È qui che si inserisce la figura di Costantino, l’imperatore che cristianizzò l’Impero e ne riformò le strutture politico-amministrative. Secondo Santo Mazzarino, l’età costantiniana rappresenta un periodo di sintesi e trasformazione, non una fine. E se è vero che l’Impero muta nel IV secolo, è altrettanto vero che le sue basi culturali e materiali restano in larga parte inalterate.
A livello archeologico, i dati confermano la tenuta economica e commerciale dell’Impero almeno fino all’VIII secolo. Ad esempio, gli scavi lungo la costa meridionale siciliana (nell’area tra Agrigento e Siracusa) rivelano un’attività commerciale continua tra IV e IX secolo. Il cosiddetto Itinerarium per maritima loca, studiato da Uggeri e da Sommito e Scerra, documenta una rete viaria e commerciale attiva ben oltre la “caduta” politica dell’Impero. La costa sud-orientale della Sicilia, come dimostrano le evidenze lungo il torrente Biddiemi e il fiume Irminio, era collegata tanto con l’interno quanto con l’Oriente mediterraneo, suggerendo una piena integrazione in circuiti economici globali.

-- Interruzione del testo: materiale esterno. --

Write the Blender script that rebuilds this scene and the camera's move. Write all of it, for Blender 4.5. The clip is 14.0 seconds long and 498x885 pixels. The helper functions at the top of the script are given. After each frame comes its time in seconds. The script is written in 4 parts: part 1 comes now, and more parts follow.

In Italia, così come in Gallia, in Spagna e nelle province balcaniche, la romanità sopravvisse a lungo dopo il 476. I “barbari” — Goti, Vandali, Longobardi — non distrussero le infrastrutture romane, ma le utilizzarono e ne perpetuarono le forme di governo. Il tentativo di Teodorico, re degli Ostrogoti, di presentarsi come il legittimo successore dei Cesari, accettato dall’Impero Romano d’Oriente, è emblematico di questa volontà di continuità.
La tesi della decadenza inarrestabile è dunque un mito storiografico che si è affermato nel XIX secolo in parte per esigenze ideologiche: era utile vedere nel passato romano un grande impero caduto per “decadenza morale”, per rafforzare l’identità degli Stati-nazione europei nascente. Ma questa visione, come sottolineava Arnaldo Momigliano nel 1978, non regge più: i problemi della Roma del V secolo sono qualitativamente e quantitativamente diversi da quelli contemporanei, e non ha senso proiettare su di essi i nostri drammi politici o culturali.
Con Jacques Le Goff, il Tardoantico e l’Alto Medioevo hanno finalmente trovato una collocazione degna, non come un periodo di passaggio o di oscurità, ma come un’epoca autonoma, ricca, complessa, creativa. Le Goff propose una visione del Medioevo come “civiltà altra”, dotata di una propria coerenza e vitalità, nata non dal crollo ma dalla trasformazione di Roma.
La caduta dell’Impero, dunque, non è la fine di un mondo, ma l’inizio di un altro. Non è un disastro, ma una metamorfosi. E la storiografia contemporanea, grazie a fonti documentarie, archeologiche e storiografiche, è oggi in grado di restituire al Tardoantico la dignità di epoca storica a pieno titolo.
In definitiva, ciò che oggi emerge dallo studio della “caduta” dell’Impero romano è un paradosso affascinante: quella che per secoli è stata considerata la fine della civiltà classica, si rivela invece come la sua continuità in forme nuove. Un impero che muore senza morire davvero, perché la romanità – come dimostra la teoria di Pirenne – sopravvive e si trasforma, come ogni grande civiltà, nel corpo di coloro che un tempo venivano chiamati “barbari”.